# [EXERCISE AIM]
Return every line below as is, leaving out the pictures.

# [DATA SHOWN]

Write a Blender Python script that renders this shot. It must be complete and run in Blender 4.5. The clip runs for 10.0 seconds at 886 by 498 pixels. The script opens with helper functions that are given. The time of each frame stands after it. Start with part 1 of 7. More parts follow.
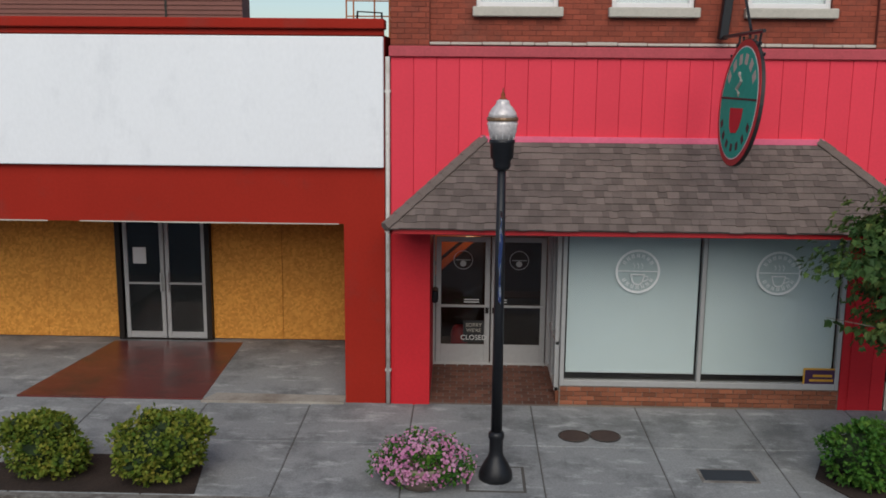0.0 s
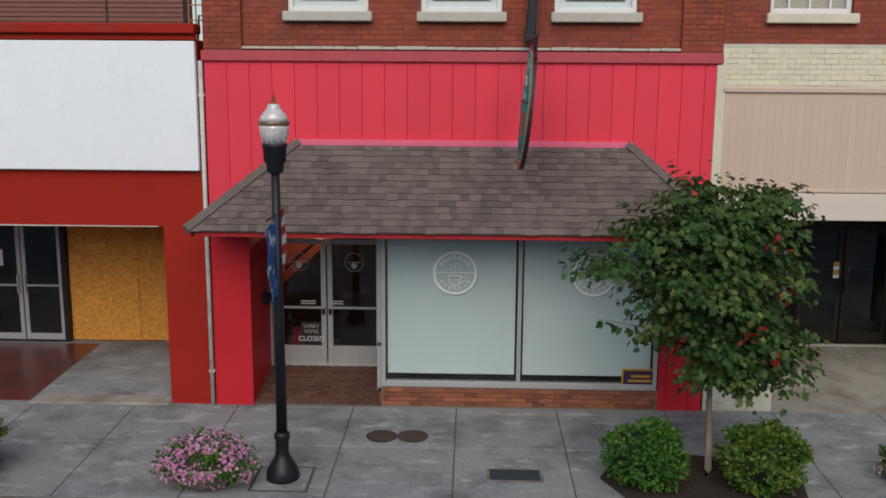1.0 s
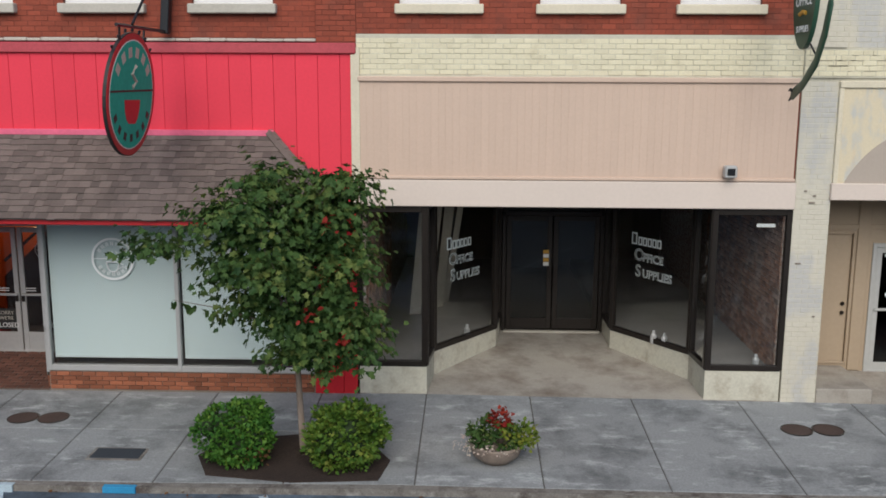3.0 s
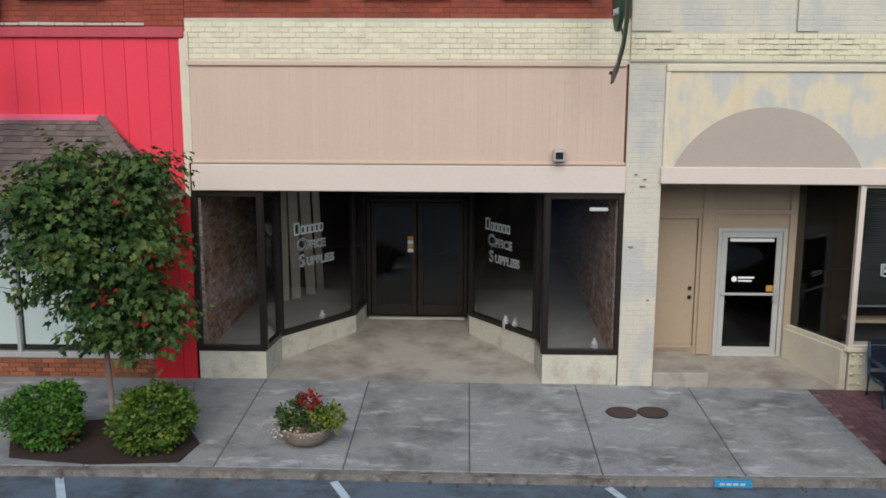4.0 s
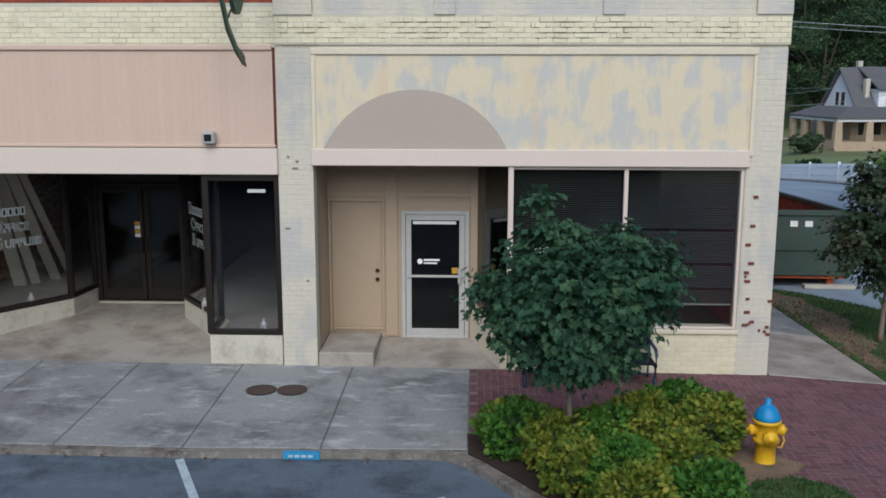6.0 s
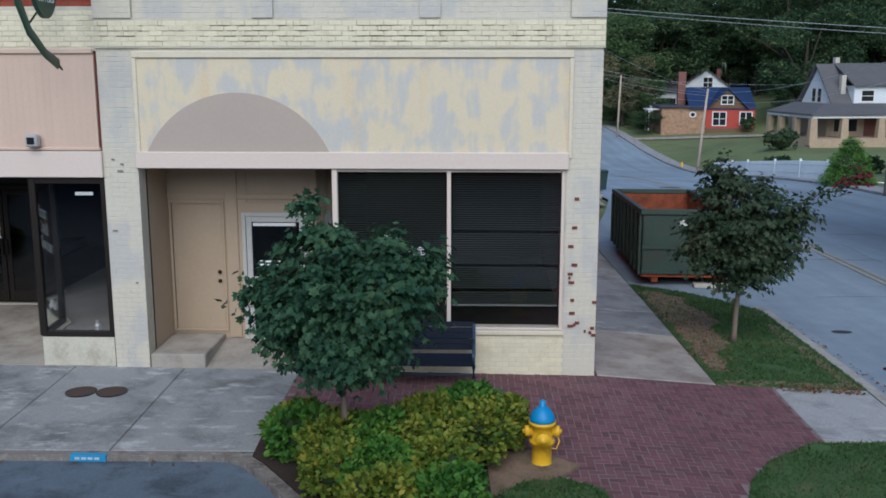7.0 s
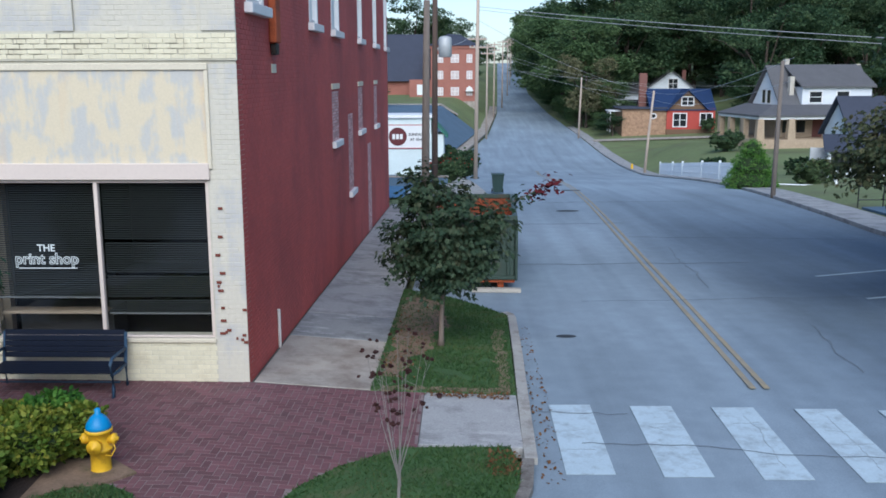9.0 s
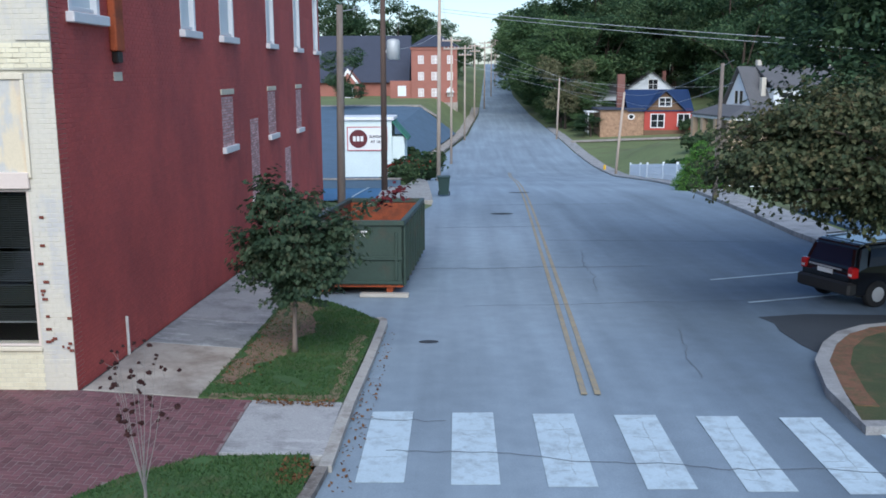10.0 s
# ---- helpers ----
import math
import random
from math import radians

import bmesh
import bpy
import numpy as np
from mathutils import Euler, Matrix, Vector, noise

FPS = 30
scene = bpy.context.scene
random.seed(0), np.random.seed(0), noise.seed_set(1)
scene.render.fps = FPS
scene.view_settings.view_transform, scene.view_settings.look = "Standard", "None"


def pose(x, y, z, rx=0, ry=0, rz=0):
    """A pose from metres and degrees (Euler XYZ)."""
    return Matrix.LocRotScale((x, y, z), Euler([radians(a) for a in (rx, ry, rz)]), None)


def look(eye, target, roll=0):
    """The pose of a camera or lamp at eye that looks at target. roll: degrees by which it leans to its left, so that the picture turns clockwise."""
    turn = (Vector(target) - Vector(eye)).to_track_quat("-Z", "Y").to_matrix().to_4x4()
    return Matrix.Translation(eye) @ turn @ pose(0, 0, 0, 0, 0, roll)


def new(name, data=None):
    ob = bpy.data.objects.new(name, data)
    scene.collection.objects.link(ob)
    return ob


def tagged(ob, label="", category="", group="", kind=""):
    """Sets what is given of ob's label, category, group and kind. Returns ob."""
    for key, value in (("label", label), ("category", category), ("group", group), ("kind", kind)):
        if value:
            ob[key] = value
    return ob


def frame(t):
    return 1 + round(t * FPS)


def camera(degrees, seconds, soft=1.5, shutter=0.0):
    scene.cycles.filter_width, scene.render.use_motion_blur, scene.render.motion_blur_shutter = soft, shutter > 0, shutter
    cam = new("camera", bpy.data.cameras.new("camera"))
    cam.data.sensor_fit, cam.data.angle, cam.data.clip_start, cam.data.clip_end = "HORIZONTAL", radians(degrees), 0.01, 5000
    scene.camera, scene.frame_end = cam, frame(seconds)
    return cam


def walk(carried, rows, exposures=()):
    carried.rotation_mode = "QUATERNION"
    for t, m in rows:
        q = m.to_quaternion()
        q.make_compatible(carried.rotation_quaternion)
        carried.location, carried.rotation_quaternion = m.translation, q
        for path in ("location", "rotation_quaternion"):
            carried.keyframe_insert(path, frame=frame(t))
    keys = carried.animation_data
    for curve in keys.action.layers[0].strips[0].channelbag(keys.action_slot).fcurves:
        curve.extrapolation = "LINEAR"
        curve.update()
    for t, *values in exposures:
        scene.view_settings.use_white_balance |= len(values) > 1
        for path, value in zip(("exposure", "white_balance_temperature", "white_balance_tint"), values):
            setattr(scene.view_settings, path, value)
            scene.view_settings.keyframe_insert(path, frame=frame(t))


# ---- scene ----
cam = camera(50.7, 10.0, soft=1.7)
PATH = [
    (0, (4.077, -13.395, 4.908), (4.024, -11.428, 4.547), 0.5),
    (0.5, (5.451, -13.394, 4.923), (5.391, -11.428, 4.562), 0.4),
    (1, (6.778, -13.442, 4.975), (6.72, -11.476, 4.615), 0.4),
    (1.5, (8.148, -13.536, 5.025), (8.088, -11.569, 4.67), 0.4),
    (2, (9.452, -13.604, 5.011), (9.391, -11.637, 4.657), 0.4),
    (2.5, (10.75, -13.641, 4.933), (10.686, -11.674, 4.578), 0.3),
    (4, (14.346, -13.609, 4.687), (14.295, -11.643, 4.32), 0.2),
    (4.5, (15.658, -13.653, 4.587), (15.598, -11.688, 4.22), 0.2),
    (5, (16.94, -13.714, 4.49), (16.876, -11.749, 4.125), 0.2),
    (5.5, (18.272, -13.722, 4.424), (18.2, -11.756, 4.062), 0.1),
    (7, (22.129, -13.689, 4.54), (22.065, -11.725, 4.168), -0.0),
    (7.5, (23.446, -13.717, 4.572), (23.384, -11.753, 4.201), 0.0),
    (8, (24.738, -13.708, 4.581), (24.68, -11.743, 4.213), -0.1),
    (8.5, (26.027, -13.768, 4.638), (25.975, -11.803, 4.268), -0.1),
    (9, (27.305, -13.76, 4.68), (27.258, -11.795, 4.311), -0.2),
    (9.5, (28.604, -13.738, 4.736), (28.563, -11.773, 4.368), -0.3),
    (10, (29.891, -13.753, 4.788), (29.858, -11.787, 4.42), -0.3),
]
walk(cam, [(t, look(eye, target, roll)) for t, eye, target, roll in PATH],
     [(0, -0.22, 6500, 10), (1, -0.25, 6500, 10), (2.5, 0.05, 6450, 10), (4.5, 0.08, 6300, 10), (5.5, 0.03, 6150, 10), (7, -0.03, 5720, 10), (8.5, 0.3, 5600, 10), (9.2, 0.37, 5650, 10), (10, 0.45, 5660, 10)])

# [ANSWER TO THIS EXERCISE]
Write a Blender Python script that renders this shot. It must be complete and run in Blender 4.5. The clip runs for 10.0 seconds at 886 by 498 pixels. The script opens with helper functions that are given. The time of each frame stands after it. Start with part 1 of 7. More parts follow.
0.0 s
1.0 s
3.0 s
4.0 s
6.0 s
7.0 s
9.0 s
10.0 s
# ---- helpers ----
import math
import random
from math import radians

import bmesh
import bpy
import numpy as np
from mathutils import Euler, Matrix, Vector, noise

FPS = 30
scene = bpy.context.scene
random.seed(0), np.random.seed(0), noise.seed_set(1)
scene.render.fps = FPS
scene.view_settings.view_transform, scene.view_settings.look = "Standard", "None"


def pose(x, y, z, rx=0, ry=0, rz=0):
    """A pose from metres and degrees (Euler XYZ)."""
    return Matrix.LocRotScale((x, y, z), Euler([radians(a) for a in (rx, ry, rz)]), None)


def look(eye, target, roll=0):
    """The pose of a camera or lamp at eye that looks at target. roll: degrees by which it leans to its left, so that the picture turns clockwise."""
    turn = (Vector(target) - Vector(eye)).to_track_quat("-Z", "Y").to_matrix().to_4x4()
    return Matrix.Translation(eye) @ turn @ pose(0, 0, 0, 0, 0, roll)


def new(name, data=None):
    ob = bpy.data.objects.new(name, data)
    scene.collection.objects.link(ob)
    return ob


def tagged(ob, label="", category="", group="", kind=""):
    """Sets what is given of ob's label, category, group and kind. Returns ob."""
    for key, value in (("label", label), ("category", category), ("group", group), ("kind", kind)):
        if value:
            ob[key] = value
    return ob


def frame(t):
    return 1 + round(t * FPS)


def camera(degrees, seconds, soft=1.5, shutter=0.0):
    scene.cycles.filter_width, scene.render.use_motion_blur, scene.render.motion_blur_shutter = soft, shutter > 0, shutter
    cam = new("camera", bpy.data.cameras.new("camera"))
    cam.data.sensor_fit, cam.data.angle, cam.data.clip_start, cam.data.clip_end = "HORIZONTAL", radians(degrees), 0.01, 5000
    scene.camera, scene.frame_end = cam, frame(seconds)
    return cam


def walk(carried, rows, exposures=()):
    carried.rotation_mode = "QUATERNION"
    for t, m in rows:
        q = m.to_quaternion()
        q.make_compatible(carried.rotation_quaternion)
        carried.location, carried.rotation_quaternion = m.translation, q
        for path in ("location", "rotation_quaternion"):
            carried.keyframe_insert(path, frame=frame(t))
    keys = carried.animation_data
    for curve in keys.action.layers[0].strips[0].channelbag(keys.action_slot).fcurves:
        curve.extrapolation = "LINEAR"
        curve.update()
    for t, *values in exposures:
        scene.view_settings.use_white_balance |= len(values) > 1
        for path, value in zip(("exposure", "white_balance_temperature", "white_balance_tint"), values):
            setattr(scene.view_settings, path, value)
            scene.view_settings.keyframe_insert(path, frame=frame(t))


# ---- scene ----
cam = camera(50.7, 10.0, soft=1.7)
PATH = [
    (0, (4.077, -13.395, 4.908), (4.024, -11.428, 4.547), 0.5),
    (0.5, (5.451, -13.394, 4.923), (5.391, -11.428, 4.562), 0.4),
    (1, (6.778, -13.442, 4.975), (6.72, -11.476, 4.615), 0.4),
    (1.5, (8.148, -13.536, 5.025), (8.088, -11.569, 4.67), 0.4),
    (2, (9.452, -13.604, 5.011), (9.391, -11.637, 4.657), 0.4),
    (2.5, (10.75, -13.641, 4.933), (10.686, -11.674, 4.578), 0.3),
    (4, (14.346, -13.609, 4.687), (14.295, -11.643, 4.32), 0.2),
    (4.5, (15.658, -13.653, 4.587), (15.598, -11.688, 4.22), 0.2),
    (5, (16.94, -13.714, 4.49), (16.876, -11.749, 4.125), 0.2),
    (5.5, (18.272, -13.722, 4.424), (18.2, -11.756, 4.062), 0.1),
    (7, (22.129, -13.689, 4.54), (22.065, -11.725, 4.168), -0.0),
    (7.5, (23.446, -13.717, 4.572), (23.384, -11.753, 4.201), 0.0),
    (8, (24.738, -13.708, 4.581), (24.68, -11.743, 4.213), -0.1),
    (8.5, (26.027, -13.768, 4.638), (25.975, -11.803, 4.268), -0.1),
    (9, (27.305, -13.76, 4.68), (27.258, -11.795, 4.311), -0.2),
    (9.5, (28.604, -13.738, 4.736), (28.563, -11.773, 4.368), -0.3),
    (10, (29.891, -13.753, 4.788), (29.858, -11.787, 4.42), -0.3),
]
walk(cam, [(t, look(eye, target, roll)) for t, eye, target, roll in PATH],
     [(0, -0.22, 6500, 10), (1, -0.25, 6500, 10), (2.5, 0.05, 6450, 10), (4.5, 0.08, 6300, 10), (5.5, 0.03, 6150, 10), (7, -0.03, 5720, 10), (8.5, 0.3, 5600, 10), (9.2, 0.37, 5650, 10), (10, 0.45, 5660, 10)])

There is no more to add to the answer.